"The World is Moving Around Me" by Dany Laferrière


On January 12, 2010, a magnitude 7.0 earthquake hit the island nation of Haiti.  It is estimated that three million people were affected by the quake and approximately 220,000 people lost their lives.  The poorest nation in the Western Hemisphere, infrastructure was severely damaged or destroyed and people took to the streets to sleep because their homes were lost or for fear of aftershocks.

Dany Laferrière is a Montreal-based playwright and author who grew up in Haiti and fled the Duvalier dictatorship in the 1970's.  At the moment the earthquake struck he was sitting in a Port-au-Prince hotel restaurant waiting for his dinner to be served.  He and his dinner companions heard an explosion, which they originally thought came from the kitchen, but in the few seconds that followed realized it was an earthquake and fled the hotel for open-air safety.  In the days that followed, Laferrière travelled the city to make sure friends and family members were safe then accepted the Canadian government's offer to leave.  But once in Canada he couldn't escape the post-traumatic shock of an earthquake and knew he had to return to his homeland.

The World Is Moving Around Me is Laferrière's memoir of the earthquake, his life in Haiti, and the strength, courage, and resilience of the Haitian people.  The writing of this book is beautiful.  It doesn't read like a typical memoir.  Each "chapter" is very brief, not even a page long and is more of an observation.  
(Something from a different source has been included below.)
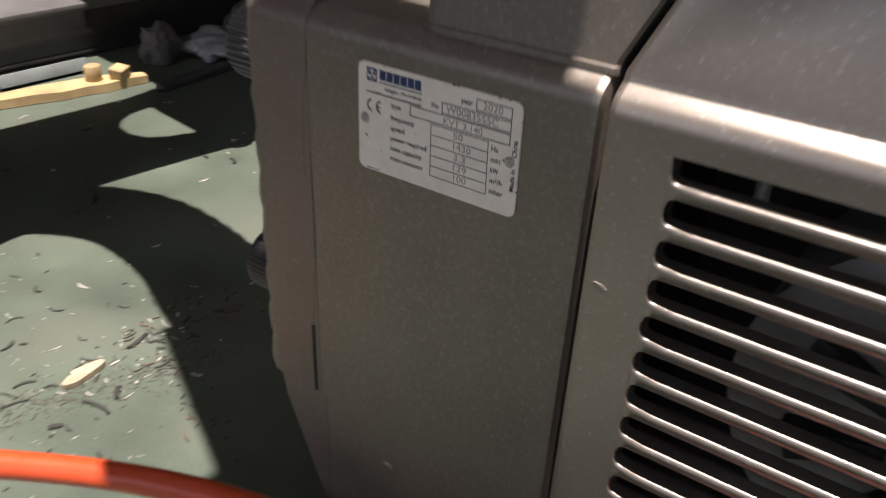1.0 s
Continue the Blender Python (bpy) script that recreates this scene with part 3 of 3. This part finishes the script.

In the aftermath of the earthquake, he kept extensive notebooks of everything he saw and heard and this book feels like he's allowing you access to personal writings.  After reading the book I learned that it was originally published in French and was released a few weeks after the earthquake, which shows just how quick he wrote the book.  It's a sign of true writing talent that amidst the struggle to recover he was able to write such beautiful words.

Though this book is short, it is powerful.  Laferrière relates stories of triumph, survival, and heartbreak.  He shows the Haitian people and the earthquake not through the lens of the media like was saw for only a few weeks until another news story replaced them, but through the eyes of the people.  It really hits home that while we were watching events unfold on our television screens, people there didn't even know how far it had reached, the extent of the damage, and if people down the road from them were safe.

This is a moving book.  With a foreword by Michaëlle Jean, former Governor General of Canada and UN special envoy to Haiti, this is a book that puts Haiti back into our hearts and minds where it belongs.

Comments

  1. :*) This sounds wonderful. I'm absolutely going to look for it!